[Stored items from a collection]
>> Start
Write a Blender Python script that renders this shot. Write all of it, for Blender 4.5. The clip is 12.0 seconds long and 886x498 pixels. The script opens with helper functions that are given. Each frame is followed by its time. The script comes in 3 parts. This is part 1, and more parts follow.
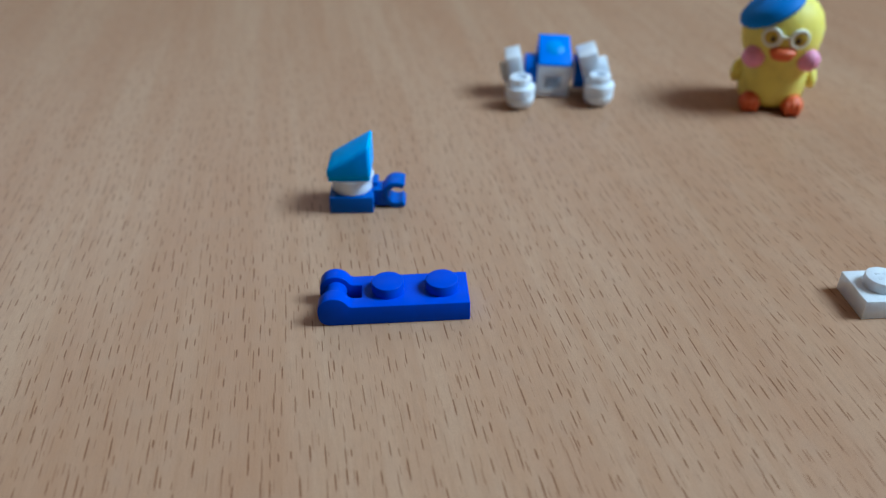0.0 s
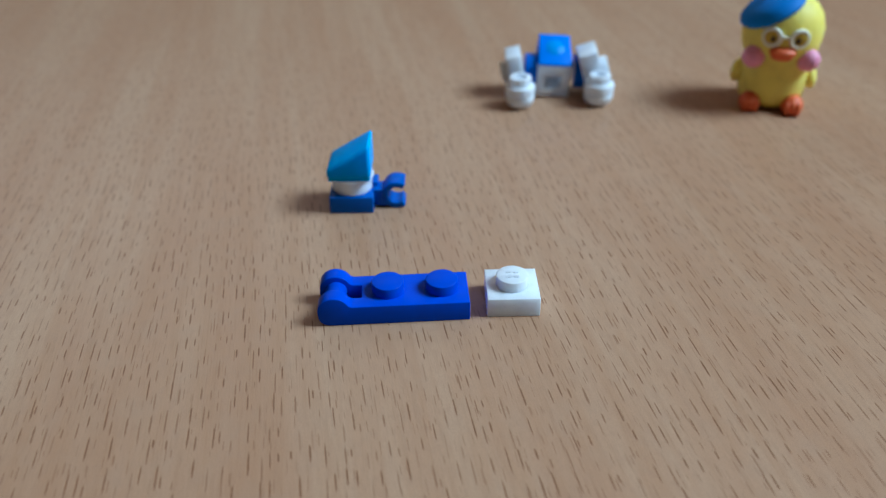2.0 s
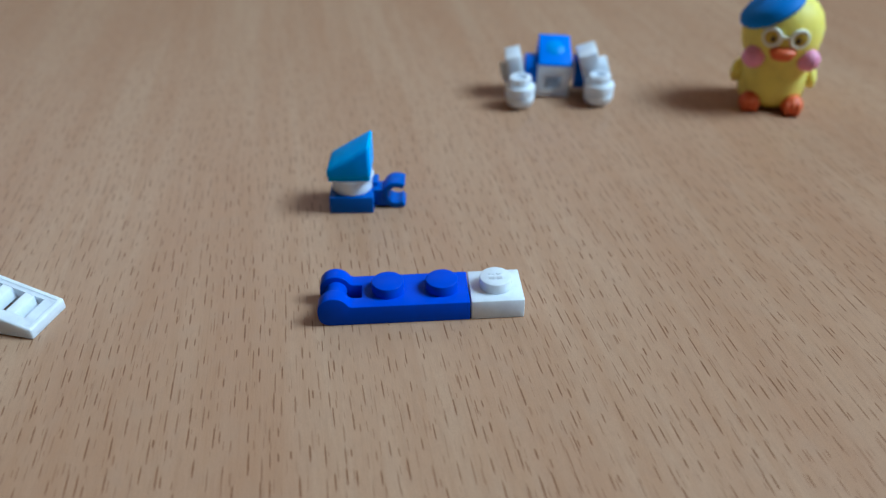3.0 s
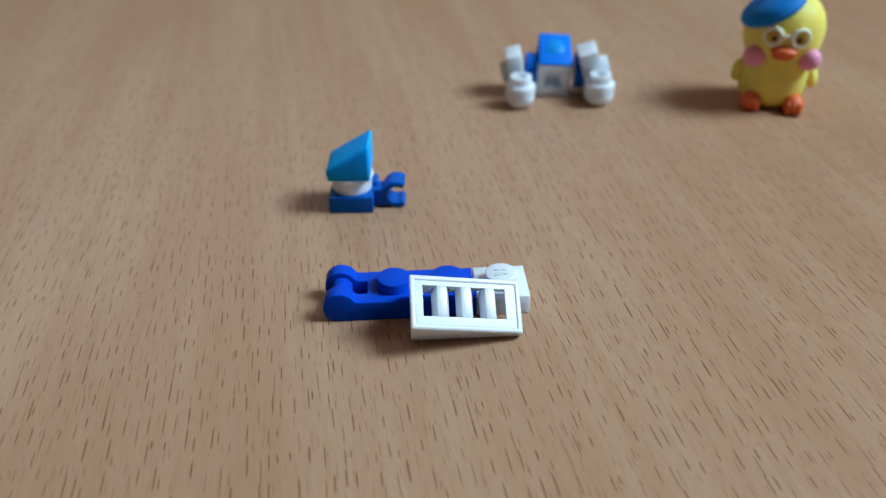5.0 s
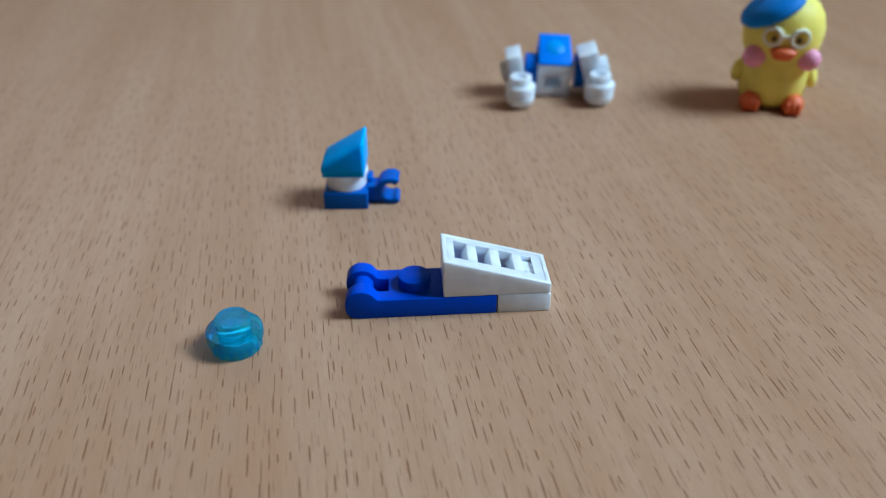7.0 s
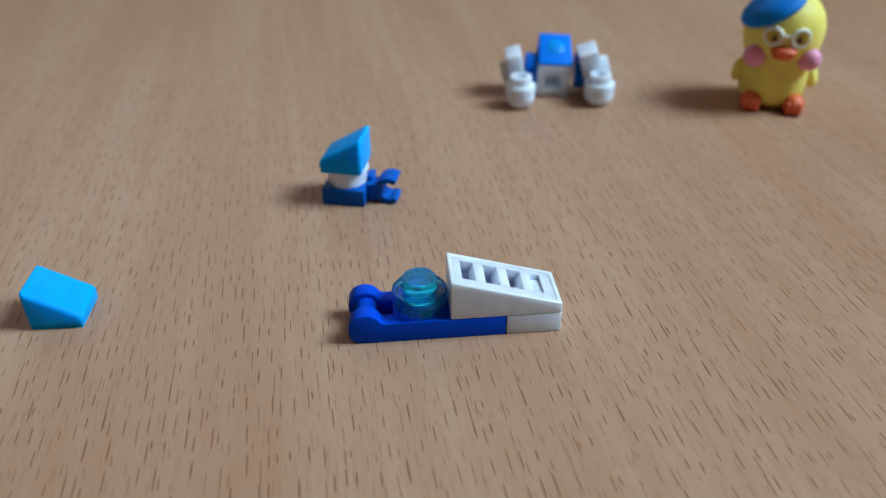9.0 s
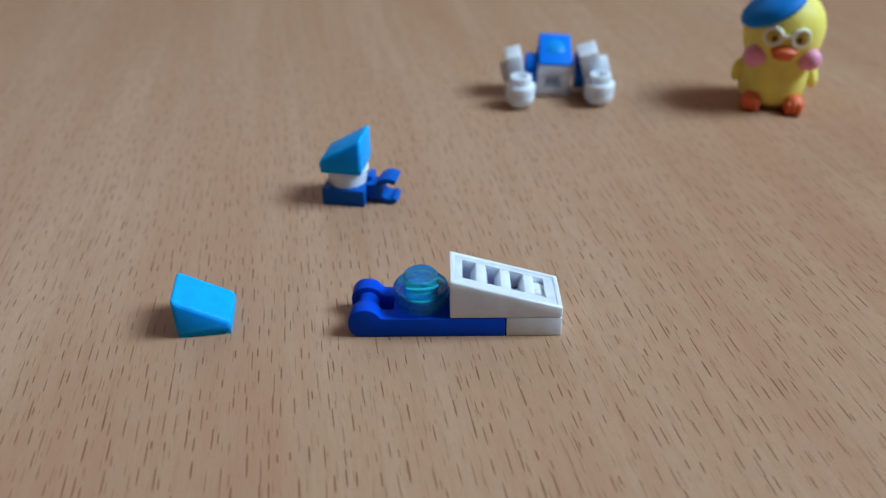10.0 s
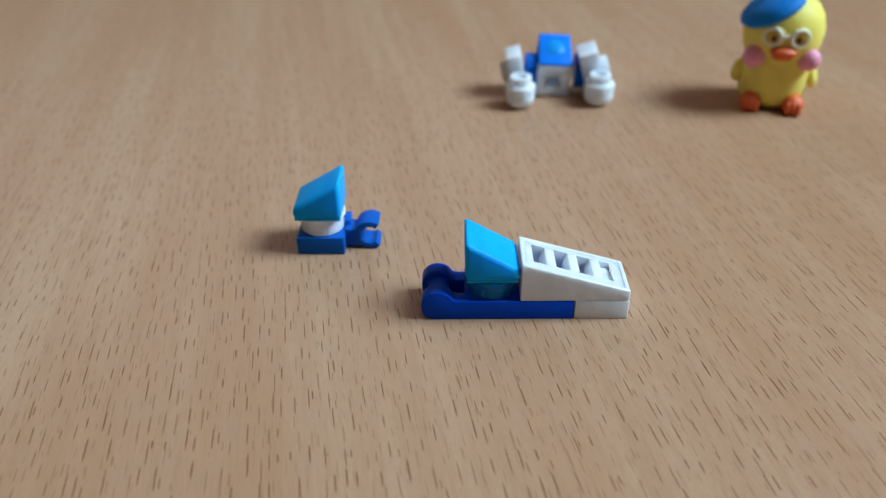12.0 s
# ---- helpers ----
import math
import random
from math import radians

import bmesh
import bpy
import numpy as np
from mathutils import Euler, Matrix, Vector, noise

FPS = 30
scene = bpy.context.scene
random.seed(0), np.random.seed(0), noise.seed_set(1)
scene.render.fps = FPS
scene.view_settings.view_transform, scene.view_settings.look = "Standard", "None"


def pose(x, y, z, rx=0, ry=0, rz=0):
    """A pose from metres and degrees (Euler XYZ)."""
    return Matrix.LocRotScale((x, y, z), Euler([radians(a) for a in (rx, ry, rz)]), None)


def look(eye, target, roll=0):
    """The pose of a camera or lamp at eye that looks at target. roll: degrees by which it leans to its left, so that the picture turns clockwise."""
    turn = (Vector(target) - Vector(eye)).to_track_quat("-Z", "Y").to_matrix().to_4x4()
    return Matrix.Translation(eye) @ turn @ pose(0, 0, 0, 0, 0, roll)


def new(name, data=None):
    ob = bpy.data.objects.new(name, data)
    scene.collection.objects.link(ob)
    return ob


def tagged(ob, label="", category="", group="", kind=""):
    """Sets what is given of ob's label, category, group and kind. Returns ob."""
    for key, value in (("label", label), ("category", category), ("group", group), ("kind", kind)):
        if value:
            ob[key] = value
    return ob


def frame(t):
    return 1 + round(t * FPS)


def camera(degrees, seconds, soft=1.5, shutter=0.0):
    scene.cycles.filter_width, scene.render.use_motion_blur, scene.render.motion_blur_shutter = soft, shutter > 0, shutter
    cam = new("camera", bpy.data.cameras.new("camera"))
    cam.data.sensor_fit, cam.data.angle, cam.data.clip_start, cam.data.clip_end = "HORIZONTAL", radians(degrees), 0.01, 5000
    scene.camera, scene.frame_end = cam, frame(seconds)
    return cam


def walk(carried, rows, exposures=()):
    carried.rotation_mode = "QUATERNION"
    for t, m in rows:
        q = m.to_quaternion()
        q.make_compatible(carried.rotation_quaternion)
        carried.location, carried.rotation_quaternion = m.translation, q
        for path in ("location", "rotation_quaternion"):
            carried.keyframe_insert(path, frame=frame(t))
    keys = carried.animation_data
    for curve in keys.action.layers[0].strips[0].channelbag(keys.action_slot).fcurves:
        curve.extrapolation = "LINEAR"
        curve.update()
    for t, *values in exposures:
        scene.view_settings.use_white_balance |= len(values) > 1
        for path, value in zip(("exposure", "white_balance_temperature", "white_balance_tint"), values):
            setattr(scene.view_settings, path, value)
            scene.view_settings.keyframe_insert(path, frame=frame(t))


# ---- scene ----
import itertools

MM = 0.001

# ---------------------------------------------------------------- camera
FOV, PITCH, ROLL, HEIGHT = 57.84, 33.634, -0.678, 74.13
cam = camera(FOV, 12.0, soft=1.2)
cam.data.dof.use_dof = True
cam.data.dof.focus_distance = 0.112
cam.data.dof.aperture_fstop = 17.5


def eye_at(push):
    """The camera's pose, pushed forwards along its axis by so many millimetres."""
    p = radians(PITCH)
    ahead = Vector((0, math.cos(p), -math.sin(p)))
    eye = Vector((0, 0, HEIGHT)) + ahead * push
    return look(eye * MM, (eye + ahead * 100) * MM, ROLL)


# the hand-set focus creeps a little between the takes
CREEP = [(0.0, 0.0), (3.2, 0.0), (4.8, 0.55), (5.0, 0.55), (5.2, 0.38), (7.2, 0.38), (8.8, 0.6), (11.5, 0.6), (11.8, 0.35), (12.0, 0.35)]
walk(cam, [(t, eye_at(push)) for t, push in CREEP],
     [(0.0, 0.02, 6300, 7), (0.3, -0.02, 6300, 6), (3.4, -0.02, 6350, 7), (4.6, -0.02, 6850, 7), (5.0, -0.02, 6850, 7), (5.1, -0.01, 6380, 6),
      (6.4, 0.01, 6360, 6), (7.2, 0.04, 6400, 8), (8.8, -0.03, 6550, 9), (9.4, -0.03, 6600, 11), (10.7, -0.03, 6650, 10), (10.8, 0.16, 6600, 6),
      (11.1, 0.17, 6600, 6), (11.2, 0.25, 6600, 6), (11.7, 0.25, 6600, 6), (11.8, 0.16, 6850, 7), (12.0, 0.16, 6850, 7)])

# ---------------------------------------------------------------- light
world = bpy.data.worlds.new("sky")
scene.world = world
world.use_nodes = True
wn = world.node_tree.nodes
sky = wn.new("ShaderNodeTexSky")
sky.sky_type, sky.sun_disc = "NISHITA", False
sky.sun_elevation, sky.sun_rotation = radians(48), radians(-60)
wn["Background"].inputs["Strength"].default_value = 0.12
world.node_tree.links.new(sky.outputs[0], wn["Background"].inputs["Color"])

WIN_X, WIN_Y0, WIN_Y1, WIN_Z0, WIN_Z1 = 1.1, -0.22, 0.42, 0.75, 1.85
FAR_Y, FAR_X0, FAR_X1, FAR_Z0, FAR_Z1 = 2.4, -2.2, 0.9, 1.2, 2.2


def opening_lamp(name, width, height, watts, colour, at):
    """Lamp in an unseen opening: cool from the sky, warm where added as fill."""
    lamp = bpy.data.lights.new(name, "AREA")
    lamp.shape, lamp.size, lamp.size_y = "RECTANGLE", width, height
    lamp.energy, lamp.color = watts, colour
    new(name, lamp).matrix_basis = at


opening_lamp("window_light", WIN_Z1 - WIN_Z0 - 0.1, WIN_Y1 - WIN_Y0 - 0.1, 65.0, (0.56, 0.80, 1.0),
         pose(WIN_X + 0.03, (WIN_Y0 + WIN_Y1) / 2, (WIN_Z0 + WIN_Z1) / 2, 0, 90, 0))
# added light from behind, for sheen on the table and warmer shadows
opening_lamp("far_fill_light", FAR_X1 - FAR_X0 - 0.1, FAR_Z1 - FAR_Z0 - 0.1, 7.0, (1.0, 0.87, 0.72),
         pose((FAR_X0 + FAR_X1) / 2, FAR_Y + 0.03, (FAR_Z0 + FAR_Z1) / 2, -90, 0, 0))


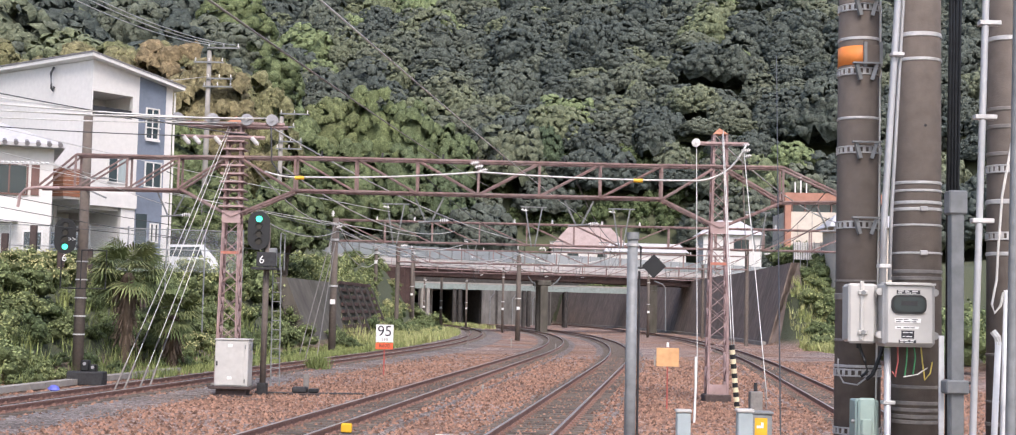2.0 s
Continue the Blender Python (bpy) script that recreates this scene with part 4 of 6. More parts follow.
part("drain_pipe", Shape().path([q + Vector((-1.5, 0, 6.9)), q + Vector((-0.4, 0, 6.5)), q + Vector((0, 0, 6.0)), q + Vector((0.1, 0, 0.0))], 0.09, 8), GALV, bridge)
for k in range(11):
    a = on_road(7.6 + 0.75 * k, 0.5 - 0.12 * k)
    part("abutment_rib", Shape().rbox(-0.36, -0.5, -0.5, 0.36, 0.5, 7.3, 0.06, pose(a.x, a.y, 0, 0, 0, 41)), DARK_GIRDER, bridge, "rust-stained steel sheet pile")

back_bridge = thing("rail_bridge", pose(0, 0, 0), "low grey-green girder bridge on slim columns behind the road bridge", "bridge")
part("girder", Shape().beam((-19, 226, 6.1), (20, 236, 6.1), 0.4, 0.9), GREEN_GIRDER, back_bridge)
part("deck", Shape().beam((-19, 229, 6.65), (20, 239, 6.65), 6.0, 0.3), CONCRETE, back_bridge)
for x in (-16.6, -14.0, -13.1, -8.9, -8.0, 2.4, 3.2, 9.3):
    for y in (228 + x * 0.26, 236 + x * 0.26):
        # Columns over the tracks get the shade-darkened colour, the left ones plain concrete.
        part("column", Shape().tube((x, y, -0.4), (x, y, 5.7), 0.32, 12), DARK_AND_SHADED if x > -10 else CONCRETE, back_bridge)

# covered hall over the three curving tracks, and the portal of the straighter one behind
PANEL_WALL = material("grey_panel_wall", (0.15, 0.145, 0.135), 0.95, 0, 0.25, 1.5, 0.4, (0.06, 0.056, 0.05), 0.7, 0.3, 8, (1, 1, 0.4))
hall = thing("tunnel_portal", pose(0, 0, 0), "concrete mouth of a covered hall over three tracks, coloured dark for shade", "tunnel portal", kind="structure")
part("side_block", Shape().box(-60, HALL, -0.5, -22.3, HALL + 1.5, 6.2), DARK_AND_SHADED, hall)
part("column", Shape().box(-17.1, HALL, -0.5, -16.5, HALL + 1.5, 6.2), DARK_AND_SHADED, hall)
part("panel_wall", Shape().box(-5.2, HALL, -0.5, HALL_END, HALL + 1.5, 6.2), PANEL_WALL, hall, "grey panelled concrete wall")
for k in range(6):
    part("pilaster", Shape().box(-5.0 + 2.45 * k, HALL - 0.25, -0.5, -4.6 + 2.45 * k, HALL - 0.003, 6.2), DARK_AND_SHADED if k % 2 else PANEL_WALL, hall)
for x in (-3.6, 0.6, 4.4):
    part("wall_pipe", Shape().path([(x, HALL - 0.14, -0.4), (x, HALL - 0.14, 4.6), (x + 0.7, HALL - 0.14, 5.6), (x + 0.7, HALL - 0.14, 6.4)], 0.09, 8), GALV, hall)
part("lintel", Shape().box(-60, HALL, 6.2, HALL_END, HALL + 1.5, 9.0), DARK_AND_SHADED, hall)
part("flank_wall", Shape().box(HALL_END - 0.5, HALL + 1.5, -0.5, HALL_END, PORTAL, 8.6), PANEL_WALL, hall)
deep_ys = np.arange(HALL + 1.6, 500, 8)
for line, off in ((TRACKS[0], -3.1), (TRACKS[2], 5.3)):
    part("hall_wall", Shape().sweep([(off, -0.5), (off + 0.4, -0.5), (off + 0.4, 6.2), (off, 6.2)], [line.place(y) for y in deep_ys]), DARK_AND_SHADED, hall)
part("hall_floor", Shape().sweep([(-11, -0.7), (11, -0.7), (11, -0.42), (-11, -0.42)], [TRACKS[1].place(y) for y in deep_ys]), DARK_AND_SHADED, hall)
part("hall_roof", Shape().sweep([(-12, 6.22), (12, 6.22), (12, 6.6), (-12, 6.6)], [TRACKS[1].place(y) for y in deep_ys]), DARK_AND_SHADED, hall)
part("end_plug", Shape().box(-170, 505, -2, -20, 507, 7), DARK_AND_SHADED, hall)
portal = thing("tunnel_portal", pose(0, 0, 0), "concrete tunnel portal of a single track, coloured dark for shade", "tunnel portal", kind="structure")
x = TRACKS[3](PORTAL)
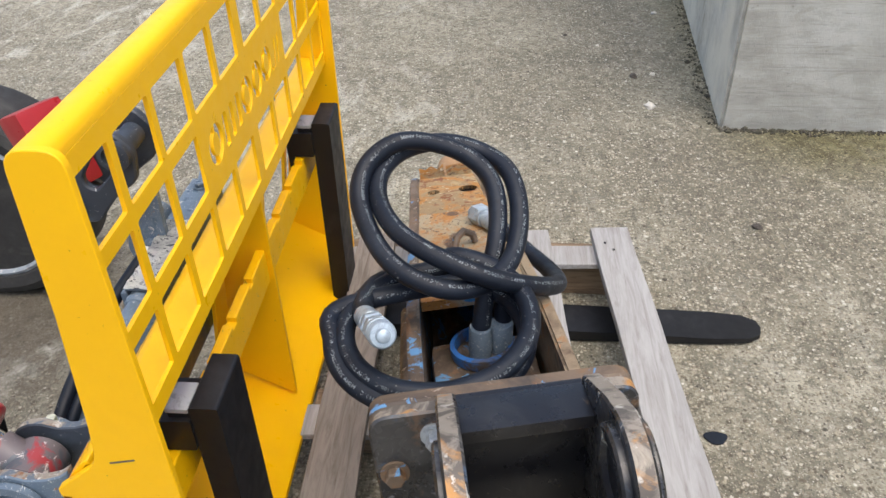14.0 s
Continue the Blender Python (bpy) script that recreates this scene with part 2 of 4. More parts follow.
lever_grey = painted("lever_grey_paint", (0.075, 0.098, 0.125), 0.45, [((0.13, 0.155, 0.18), 8, 0.5, 0.68, 0.6, ONE), ((0.42, 0.43, 0.42), 170, 0.66, 0.685, 0.6, ONE), ((0.55, 0.55, 0.53), 40, 0.69, 0.70, 1.8, ONE)], 0.08)
lever_edge = painted("scuffed_lever_edge", (0.23, 0.20, 0.19), 0.5, [((0.42, 0.36, 0.33), 20, 0.47, 0.56, 0.9, ONE), ((0.26, 0.10, 0.06), 30, 0.48, 0.58, 1.0, ONE), ((0.58, 0.56, 0.53), 85, 0.60, 0.64, 0.6, ONE)], 0.1, bump_strength=0.3)
cap_bolt = painted("passivated_bolt", (0.58, 0.60, 0.46), 0.45, [((0.40, 0.40, 0.33), 60, 0.5, 0.65, 0.5, ONE)], 0.06, metal=0.3)
eye_grey = painted("scraped_grey_and_red_paint", (0.13, 0.11, 0.115), 0.5, [((0.28, 0.03, 0.035), 14, 0.50, 0.56, 0.9, ONE), ((0.08, 0.09, 0.105), 20, 0.54, 0.60, 0.9, ONE), ((0.50, 0.46, 0.43), 60, 0.60, 0.63, 0.8, ONE)], 0.1)


def wood(name, base, dark, axis_scale=(14, 1.2, 14)):
    mat, n, l, b = nodes_of(name)
    v = coords(n, l, axis_scale)
    g = noise_tex(n, l, v, 5, 8, 0.7, 0.8)
    col = ramp(n, l, g, [(0.3, dark), (0.55, base), (0.8, tuple(min(1, c * 1.25) for c in base))])
    info = n.new("ShaderNodeObjectInfo")
    col = mix(n, l, ramp(n, l, info.outputs["Random"], [(0.0, 0.0), (1.0, 0.35)]), col, dark)
    stain = ramp(n, l, noise_tex(n, l, coords(n, l), 6, 5), [(0.55, 0.0), (0.75, 0.6)])
    col = mix(n, l, stain, col, tuple(c * 0.6 for c in base))
    l.new(col, b.inputs["Base Color"])
    b.inputs["Roughness"].default_value = 0.8
    bump(n, l, b, g, 0.35, 0.002)
    return mat


plank_wood = wood("weathered_pale_wood", (0.35, 0.345, 0.335), (0.20, 0.185, 0.17))
plank_grey = wood("weathered_grey_wood", (0.29, 0.255, 0.22), (0.11, 0.085, 0.065))
stringer_wood = wood("rough_brown_beam", (0.27, 0.19, 0.115), (0.075, 0.045, 0.026), (1.2, 20, 20))


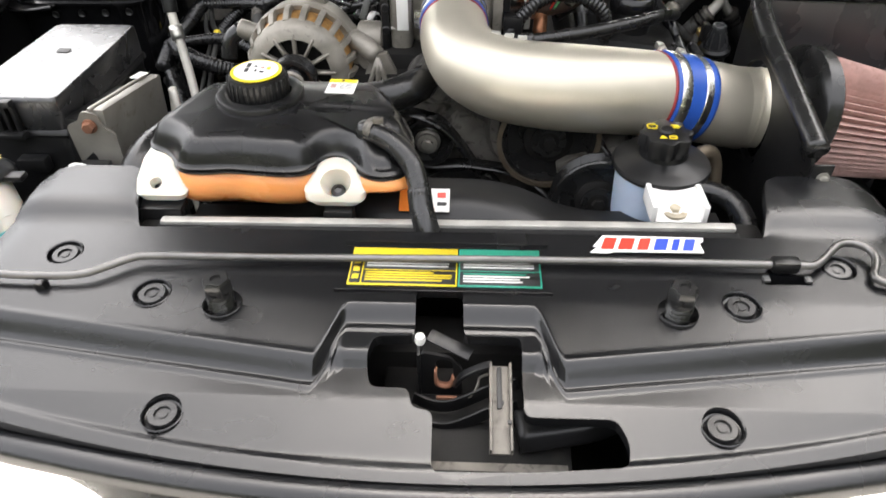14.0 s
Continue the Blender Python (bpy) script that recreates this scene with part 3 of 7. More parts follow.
# windscreen and wipers
rows = []
for k in range(8):
    f = k / 7
    rows.append([(x * (1 - 0.12 * f), 1.665 + 0.85 * f - 0.10 * (x / 0.7) ** 2, 1.022 + 0.42 * f) for x in np.linspace(-0.72, 0.72, 17)])
screen = thing("windscreen", "clear raked windscreen above the cowl", "windscreen", (0, 1.665, 1.02))
pane = part("glass", sheet(shape(), rows, 0.005), GLASS, screen)
pane.visible_shadow = False
part("lower_trim", sweep(shape(), [(x, 1.660 - 0.10 * (x / 0.7) ** 2, 1.026) for x in np.linspace(-0.72, 0.72, 15)], rounded([(-0.006, -0.006), (0.006, -0.006), (0.004, 0.004), (-0.004, 0.004)], 0.002), 0.03, upright=True), RUBBER, screen, "black rubber trim along the glass")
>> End
__PROBLEM STATEMENT__
The required output is an exact reproduction of the lines starting at the one that contains "radians(degrees), 0.01, 5000" and ending at the one that contains "cam.data.dof.aperture_fstop = 17.5". Both boundary lines belong to it.

__OUTPUT FOR THIS EXERCISE__
    cam.data.sensor_fit, cam.data.angle, cam.data.clip_start, cam.data.clip_end = "HORIZONTAL", radians(degrees), 0.01, 5000
    scene.camera, scene.frame_end = cam, frame(seconds)
    return cam


def walk(carried, rows, exposures=()):
    carried.rotation_mode = "QUATERNION"
    for t, m in rows:
        q = m.to_quaternion()
        q.make_compatible(carried.rotation_quaternion)
        carried.location, carried.rotation_quaternion = m.translation, q
        for path in ("location", "rotation_quaternion"):
            carried.keyframe_insert(path, frame=frame(t))
    keys = carried.animation_data
    for curve in keys.action.layers[0].strips[0].channelbag(keys.action_slot).fcurves:
        curve.extrapolation = "LINEAR"
        curve.update()
    for t, *values in exposures:
        scene.view_settings.use_white_balance |= len(values) > 1
        for path, value in zip(("exposure", "white_balance_temperature", "white_balance_tint"), values):
            setattr(scene.view_settings, path, value)
            scene.view_settings.keyframe_insert(path, frame=frame(t))


# ---- scene ----
import itertools

MM = 0.001

# ---------------------------------------------------------------- camera
FOV, PITCH, ROLL, HEIGHT = 57.84, 33.634, -0.678, 74.13
cam = camera(FOV, 12.0, soft=1.2)
cam.data.dof.use_dof = True
cam.data.dof.focus_distance = 0.112
cam.data.dof.aperture_fstop = 17.5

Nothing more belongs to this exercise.